Mr. Willis. We are at the disposal of the American public to try to pass a good bill. I reserve judgment on these questions. I am asking about what comes to my mind as questions occur to me.

Mr. SONNETT. I just want to say to you, sir, we are very grateful that you are because we need your help.

Mr. POFF. Thank you, Mr. Chairman.

I join the chairman in his statement that we do not want to do anything to dilute the act. I add that we don't want accidentally to broaden the act in such a manner that it might lend itself in some unforeseeable future as an instrument of harassment.

Having said that, I will ask the questions that are on my mind.

You may not have an opinion on the first question. If not, just say SO.

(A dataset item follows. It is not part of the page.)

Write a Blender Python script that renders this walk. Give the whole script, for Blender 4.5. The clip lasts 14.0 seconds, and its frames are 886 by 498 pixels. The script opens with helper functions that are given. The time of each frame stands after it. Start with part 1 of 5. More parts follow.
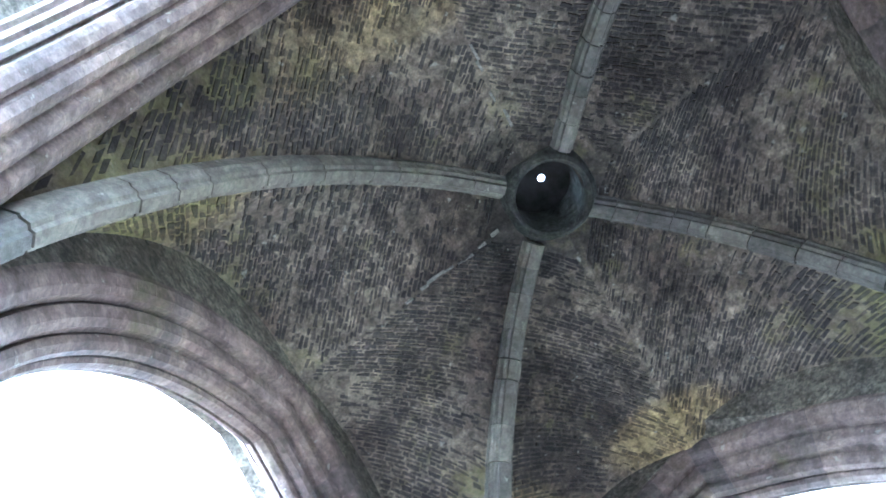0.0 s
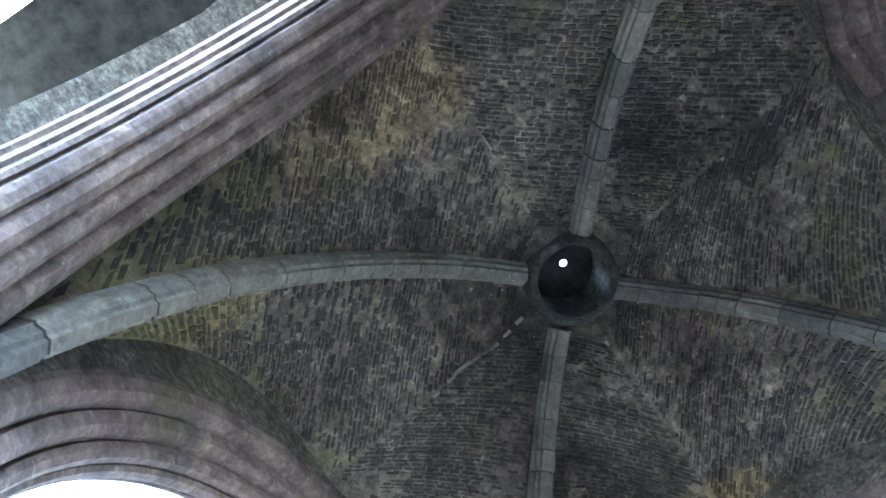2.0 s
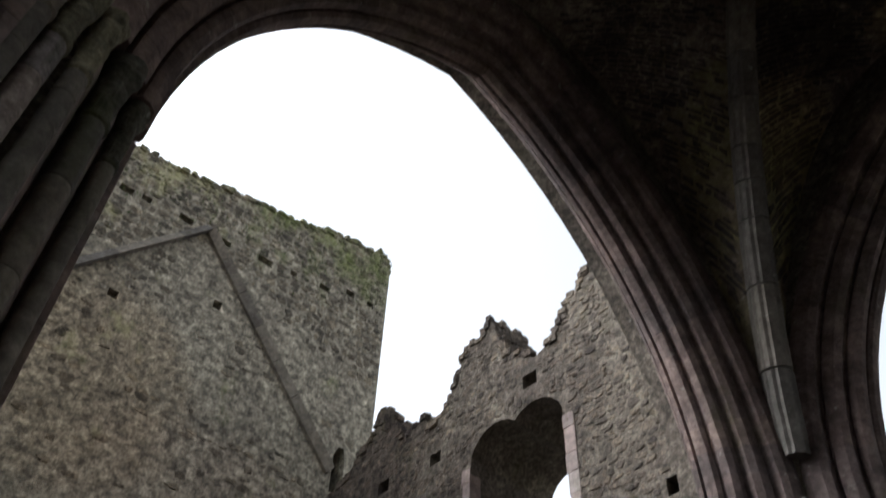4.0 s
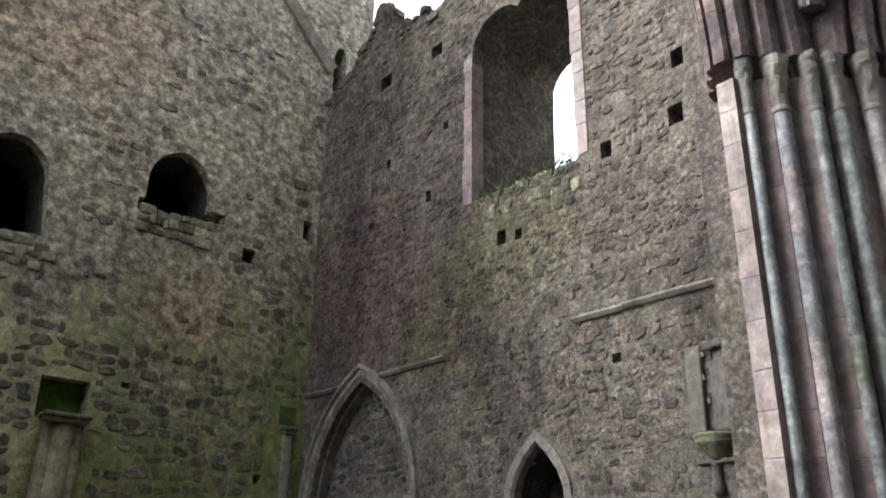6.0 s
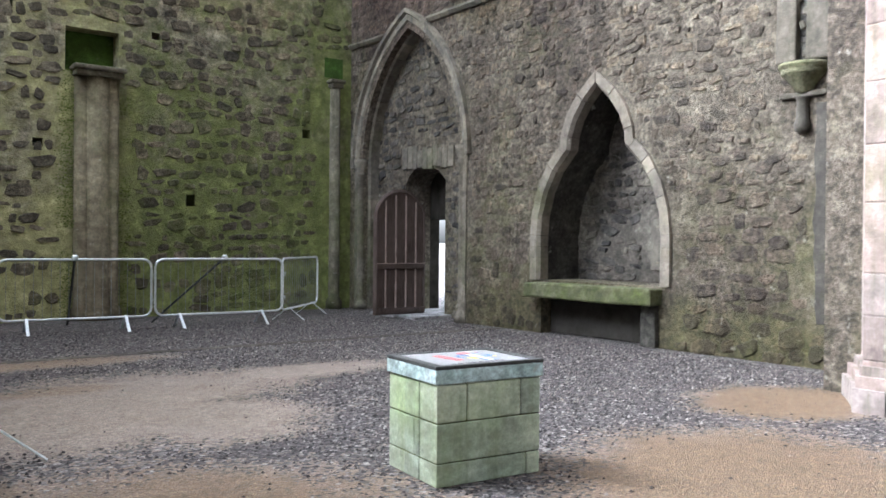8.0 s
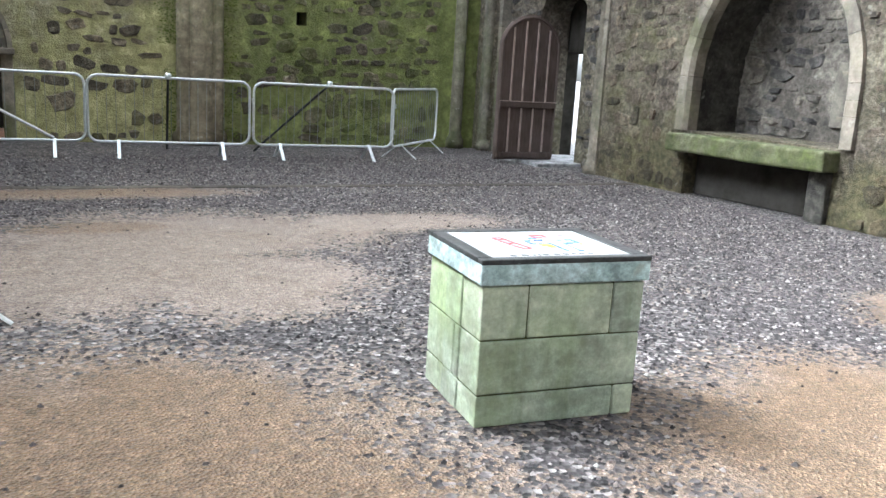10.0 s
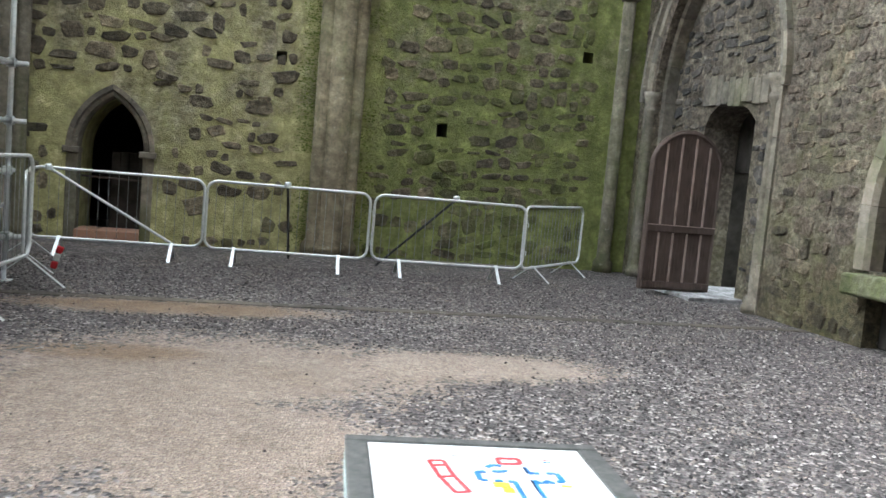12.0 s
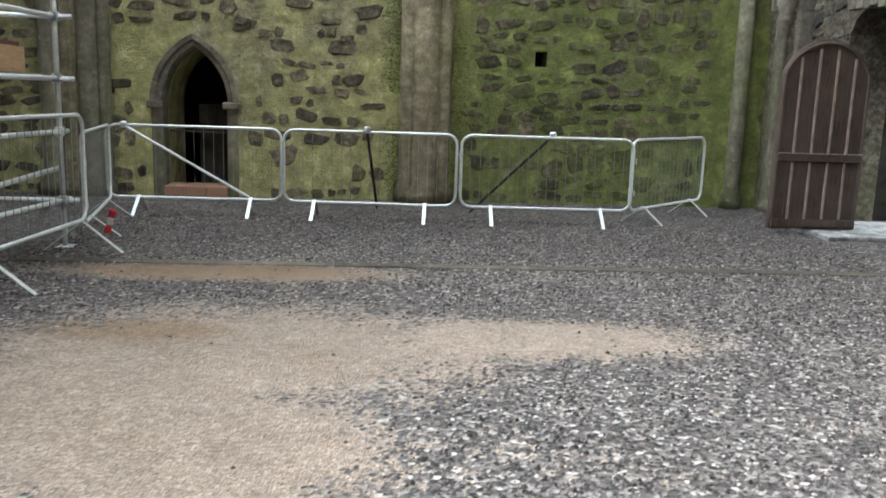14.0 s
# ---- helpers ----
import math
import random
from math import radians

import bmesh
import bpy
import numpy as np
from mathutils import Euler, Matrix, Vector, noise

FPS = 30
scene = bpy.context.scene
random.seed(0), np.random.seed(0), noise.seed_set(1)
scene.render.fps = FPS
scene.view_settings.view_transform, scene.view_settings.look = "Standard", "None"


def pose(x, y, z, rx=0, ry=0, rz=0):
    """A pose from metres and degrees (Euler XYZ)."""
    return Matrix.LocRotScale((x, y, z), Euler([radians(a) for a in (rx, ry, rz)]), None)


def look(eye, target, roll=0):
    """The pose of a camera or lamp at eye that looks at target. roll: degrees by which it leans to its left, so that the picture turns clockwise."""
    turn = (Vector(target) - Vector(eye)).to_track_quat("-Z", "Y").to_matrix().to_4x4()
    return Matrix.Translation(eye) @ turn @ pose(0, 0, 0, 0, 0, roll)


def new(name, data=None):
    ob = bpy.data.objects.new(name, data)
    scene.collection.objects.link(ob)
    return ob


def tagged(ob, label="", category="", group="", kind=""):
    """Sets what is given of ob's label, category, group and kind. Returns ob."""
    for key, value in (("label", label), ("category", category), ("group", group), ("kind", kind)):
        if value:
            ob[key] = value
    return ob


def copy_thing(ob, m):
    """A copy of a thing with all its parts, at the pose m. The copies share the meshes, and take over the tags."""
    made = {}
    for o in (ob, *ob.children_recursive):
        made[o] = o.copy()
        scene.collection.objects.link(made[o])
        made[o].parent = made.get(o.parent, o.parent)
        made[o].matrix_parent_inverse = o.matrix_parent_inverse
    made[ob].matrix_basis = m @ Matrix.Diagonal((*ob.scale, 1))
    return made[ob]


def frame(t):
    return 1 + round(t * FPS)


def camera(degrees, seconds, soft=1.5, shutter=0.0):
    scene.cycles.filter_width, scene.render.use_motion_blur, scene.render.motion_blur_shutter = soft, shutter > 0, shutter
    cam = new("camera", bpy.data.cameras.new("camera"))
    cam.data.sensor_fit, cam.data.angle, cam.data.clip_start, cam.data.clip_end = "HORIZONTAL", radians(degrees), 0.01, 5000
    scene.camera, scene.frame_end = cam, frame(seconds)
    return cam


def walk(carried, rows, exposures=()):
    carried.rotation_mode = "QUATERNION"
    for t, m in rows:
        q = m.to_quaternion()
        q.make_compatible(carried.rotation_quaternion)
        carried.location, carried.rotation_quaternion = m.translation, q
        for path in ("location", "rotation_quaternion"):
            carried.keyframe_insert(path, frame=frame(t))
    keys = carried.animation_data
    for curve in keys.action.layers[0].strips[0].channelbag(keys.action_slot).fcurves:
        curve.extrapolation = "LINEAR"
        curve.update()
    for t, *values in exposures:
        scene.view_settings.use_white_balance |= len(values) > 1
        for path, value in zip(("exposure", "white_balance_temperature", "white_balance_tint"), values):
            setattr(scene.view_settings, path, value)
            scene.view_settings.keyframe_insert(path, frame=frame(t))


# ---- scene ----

Do you have an opinion about the advisability of transferring the administration of the program from internal security to criminal?

Mr. SONNETT. Well, assuming that our proposals or something even better were adopted to make this statute really specific, so that one who read it could understand plainly whether he was acting at his peril or not, assuming that it had the requisite clearness and specificity and did not drag in and condemn legitimate activities of American business in dealing with their own Government, I personally having spent some years with the Department of Justice would be inclined to favor putting this in the Criminal Division. It would then have the specificity that a criminal statute should have and you would have presumably a declaration by both the Senate and the House that the statute as amended in its refined and clarified form should be vigorously enforced. I am sure

Mr. WILLIS. Would you yield for an observation? I did not talk about that provision, of course, that is not in the bill.

Mr. POFF. It is in the report.

Mr. WILLIS. It is in the report. I have in my mind that it would not be too wise to transfer it to the Criminal Division.

Mr. SONNETT. It is fundamentally, Mr. Chairman, a regulatory statute. You will recall, I am sure, that in the first major prosecution under the 1938 act of Viereck, that conviction was reversed in the Supreme Court because the Government prosecutor was guilty of an excess of zeal. In that case, as I recall it, the Supreme Court reversed the conviction because the special prosecutor for the Government said to the jury, "It is your patriotic duty to convict this man”.

The Supreme Court said, “You cannot do that, Mr. Prosecutor.?

The conviction was reversed. Now, what I am saying most respectfully, Mr. Chairman and Mr. Poff, to you is, if Congress is going to make this a criminal statute and say to the executive branch enforce it as such, then I think the burden clearly is on Congress to make the statute so clear, so unmistakable that business knows what the rules of the game are. Because American business, obviously, will comply if they know the rules.